**OBJECTIVE:**
Give only a count of the lines that include the string "with".

= = =

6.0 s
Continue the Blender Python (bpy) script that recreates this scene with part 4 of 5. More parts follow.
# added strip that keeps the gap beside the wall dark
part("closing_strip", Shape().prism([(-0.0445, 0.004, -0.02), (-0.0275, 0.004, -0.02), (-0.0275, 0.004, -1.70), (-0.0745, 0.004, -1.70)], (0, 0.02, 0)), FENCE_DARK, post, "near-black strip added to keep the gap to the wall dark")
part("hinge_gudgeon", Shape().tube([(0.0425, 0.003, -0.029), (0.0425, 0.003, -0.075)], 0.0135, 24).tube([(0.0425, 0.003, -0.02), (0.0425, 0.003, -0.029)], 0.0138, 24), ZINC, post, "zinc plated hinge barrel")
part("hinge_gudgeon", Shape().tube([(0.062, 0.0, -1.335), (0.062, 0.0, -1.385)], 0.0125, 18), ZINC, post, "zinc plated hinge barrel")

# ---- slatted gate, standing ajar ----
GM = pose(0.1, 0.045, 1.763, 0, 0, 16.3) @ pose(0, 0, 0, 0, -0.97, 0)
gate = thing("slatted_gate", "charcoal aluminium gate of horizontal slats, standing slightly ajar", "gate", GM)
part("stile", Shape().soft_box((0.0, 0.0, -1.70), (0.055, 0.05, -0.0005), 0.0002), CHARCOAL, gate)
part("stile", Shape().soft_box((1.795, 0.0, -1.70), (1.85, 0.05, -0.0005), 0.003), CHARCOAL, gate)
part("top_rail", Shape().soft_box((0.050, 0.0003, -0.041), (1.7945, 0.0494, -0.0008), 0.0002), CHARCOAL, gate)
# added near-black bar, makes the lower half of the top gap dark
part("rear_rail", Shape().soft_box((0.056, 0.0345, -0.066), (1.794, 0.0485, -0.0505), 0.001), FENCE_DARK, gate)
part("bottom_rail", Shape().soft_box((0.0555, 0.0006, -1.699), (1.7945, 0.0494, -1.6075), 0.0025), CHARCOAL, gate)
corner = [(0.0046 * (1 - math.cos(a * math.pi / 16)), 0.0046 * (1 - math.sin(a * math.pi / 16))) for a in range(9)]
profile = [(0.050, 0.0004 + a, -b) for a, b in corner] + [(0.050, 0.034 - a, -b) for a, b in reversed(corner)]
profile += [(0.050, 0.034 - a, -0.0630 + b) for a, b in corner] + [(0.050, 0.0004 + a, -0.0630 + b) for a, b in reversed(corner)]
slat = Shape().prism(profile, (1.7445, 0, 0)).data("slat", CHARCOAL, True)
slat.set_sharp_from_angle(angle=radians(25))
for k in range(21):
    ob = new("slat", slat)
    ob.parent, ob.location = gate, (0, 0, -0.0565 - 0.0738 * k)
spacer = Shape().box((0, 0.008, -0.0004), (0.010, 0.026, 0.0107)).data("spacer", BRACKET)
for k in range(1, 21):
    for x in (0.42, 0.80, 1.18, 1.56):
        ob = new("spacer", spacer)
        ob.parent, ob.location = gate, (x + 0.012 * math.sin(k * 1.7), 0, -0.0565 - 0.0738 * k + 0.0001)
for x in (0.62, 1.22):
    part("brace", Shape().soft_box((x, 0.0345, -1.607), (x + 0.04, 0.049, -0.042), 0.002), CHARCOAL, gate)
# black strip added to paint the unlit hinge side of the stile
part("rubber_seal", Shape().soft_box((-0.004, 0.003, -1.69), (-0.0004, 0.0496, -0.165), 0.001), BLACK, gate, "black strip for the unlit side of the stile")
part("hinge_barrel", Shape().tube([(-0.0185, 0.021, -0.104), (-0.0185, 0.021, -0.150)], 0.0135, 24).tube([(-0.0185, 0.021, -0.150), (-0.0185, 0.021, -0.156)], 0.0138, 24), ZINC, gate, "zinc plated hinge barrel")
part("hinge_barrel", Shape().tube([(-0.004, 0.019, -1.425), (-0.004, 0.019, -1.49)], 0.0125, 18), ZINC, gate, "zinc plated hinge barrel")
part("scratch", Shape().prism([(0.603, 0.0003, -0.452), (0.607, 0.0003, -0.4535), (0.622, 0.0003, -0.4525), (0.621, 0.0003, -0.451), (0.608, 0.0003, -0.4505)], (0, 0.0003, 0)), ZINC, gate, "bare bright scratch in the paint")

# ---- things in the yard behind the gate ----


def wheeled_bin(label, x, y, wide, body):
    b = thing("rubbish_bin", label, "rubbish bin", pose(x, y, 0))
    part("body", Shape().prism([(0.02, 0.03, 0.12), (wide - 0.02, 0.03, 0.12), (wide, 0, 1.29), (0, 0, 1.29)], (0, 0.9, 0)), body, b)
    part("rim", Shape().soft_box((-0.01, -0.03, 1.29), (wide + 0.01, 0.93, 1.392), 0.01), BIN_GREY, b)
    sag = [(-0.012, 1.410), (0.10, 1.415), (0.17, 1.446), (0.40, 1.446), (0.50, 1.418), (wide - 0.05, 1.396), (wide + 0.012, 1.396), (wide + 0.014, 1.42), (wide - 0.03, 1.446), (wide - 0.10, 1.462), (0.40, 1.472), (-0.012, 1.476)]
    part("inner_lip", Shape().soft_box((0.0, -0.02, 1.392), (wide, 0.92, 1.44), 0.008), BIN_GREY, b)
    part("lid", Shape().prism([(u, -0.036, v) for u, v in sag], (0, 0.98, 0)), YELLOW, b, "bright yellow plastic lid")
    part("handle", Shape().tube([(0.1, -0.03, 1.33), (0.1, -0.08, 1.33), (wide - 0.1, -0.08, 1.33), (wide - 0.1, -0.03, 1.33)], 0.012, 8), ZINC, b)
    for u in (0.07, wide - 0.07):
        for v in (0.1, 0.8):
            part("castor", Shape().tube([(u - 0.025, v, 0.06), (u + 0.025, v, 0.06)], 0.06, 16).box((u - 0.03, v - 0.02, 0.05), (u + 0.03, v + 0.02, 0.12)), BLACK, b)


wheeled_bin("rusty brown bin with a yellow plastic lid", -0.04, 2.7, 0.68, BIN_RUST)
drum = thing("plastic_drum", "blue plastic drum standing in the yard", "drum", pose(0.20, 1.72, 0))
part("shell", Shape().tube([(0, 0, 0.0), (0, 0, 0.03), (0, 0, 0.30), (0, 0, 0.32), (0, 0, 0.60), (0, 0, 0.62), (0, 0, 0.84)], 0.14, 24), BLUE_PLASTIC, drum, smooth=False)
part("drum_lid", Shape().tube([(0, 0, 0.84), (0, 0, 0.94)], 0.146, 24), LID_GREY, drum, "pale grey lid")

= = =

**EXERCISE OUTPUT:**
2